TIRANA, Albania — Albania’s prime minister said on Monday that a European Union summit in his country’s capital this week demonstrates the EU’s heightened geostrategic interests in the Western Balkan region during Russia’s war in Ukraine.
Albanian Prime Minister Edi Rama is expected to host the day-long meeting on Tuesday which aims to relaunch the EU enlargement process.
“The timing is fantastic. No one could imagine this until two years ago, and now it is happening,” Rama said in an interview with The Associated Press.
Rama has previously criticized the EU for dragging its feet in admitting new member countries. The six countries that are the subject of the summit – Albania, Bosnia, Kosovo, Montenegro, North Macedonia and Serbia – have received assurances for years but have seen their moves towards membership stagnate.
The war in Ukraine has served as a reminder of the region’s vulnerability and given the EU an incentive to bring Western Balkan nations into the democratic fold of Europe, according to Rama. He said the bloc particularly needed to work “closely with Serbia”, which has not signed on to EU wartime sanctions against Russia.
“The common voice of the Western Balkans (…) has helped push more EU leaders” to move countries forward on the road to membership because “you need the Balkans, the Western Balkans as much as the Western Balkans need the EU,” Rama said.
The Prime Minister called Tuesday’s meeting “the most important event in the history of international relations (of Albania)”, noting that the former communist country was until 1990 “completely cut off from the world and from Europe”.
The summit will bring “a lot to the Western Balkans, to our country, a lot of positive energy, a lot of hope, a lot of new paths, new paths, which will define themselves in the next steps”, Rama said, calling the decision of the EU to organize the summit outside its territory is a “good omen for the future”.

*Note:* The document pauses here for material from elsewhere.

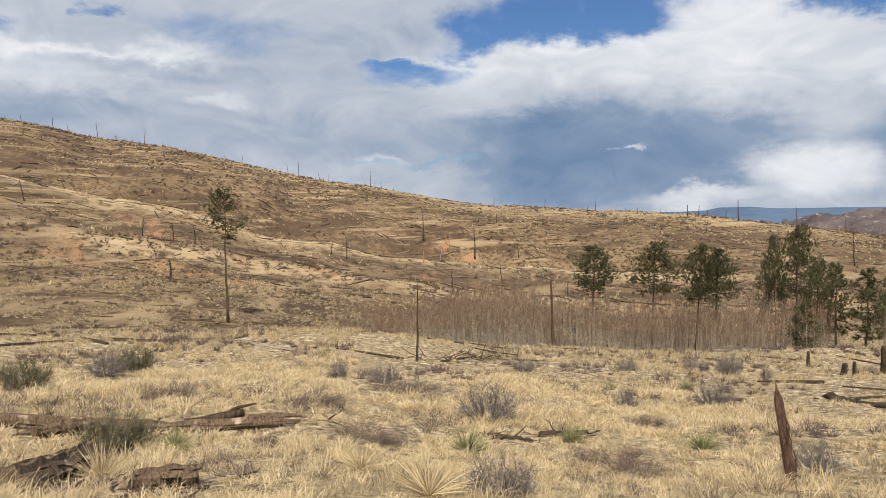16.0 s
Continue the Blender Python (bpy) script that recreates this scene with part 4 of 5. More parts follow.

With the exception of Kosovo, which only declared independence from Serbia in 2008, the Western Balkan countries were first identified as potential EU candidates in 2003. Croatia, which is also part of the region, joined the bloc in 2013 and remains its newest member as the EU has not admitted any others since.
The bloc agreed to launch full membership talks with Albania and North Macedonia in July, and held those talks with Serbia and Montenegro for a few years. The EU executive board recommended Bosnia as a candidate member in October. Kosovo’s government said it plans to submit an application for candidacy consideration this month.
Accession negotiations, which align the policies, administration and economies of candidate countries with those of the bloc, can themselves take years, and the merit-based process is individual for each country.
Rama maintained that relations between the Western Balkan countries, mainly those that made up the former Yugoslavia, had never been better, although he acknowledged that Serbia’s refusal to recognize Kosovo’s independence “stay the elephant in the room”.
“But we are on this path, and we will continue to push for reconciliation, normalization, and we will also continue to work closely with Serbia,” he said.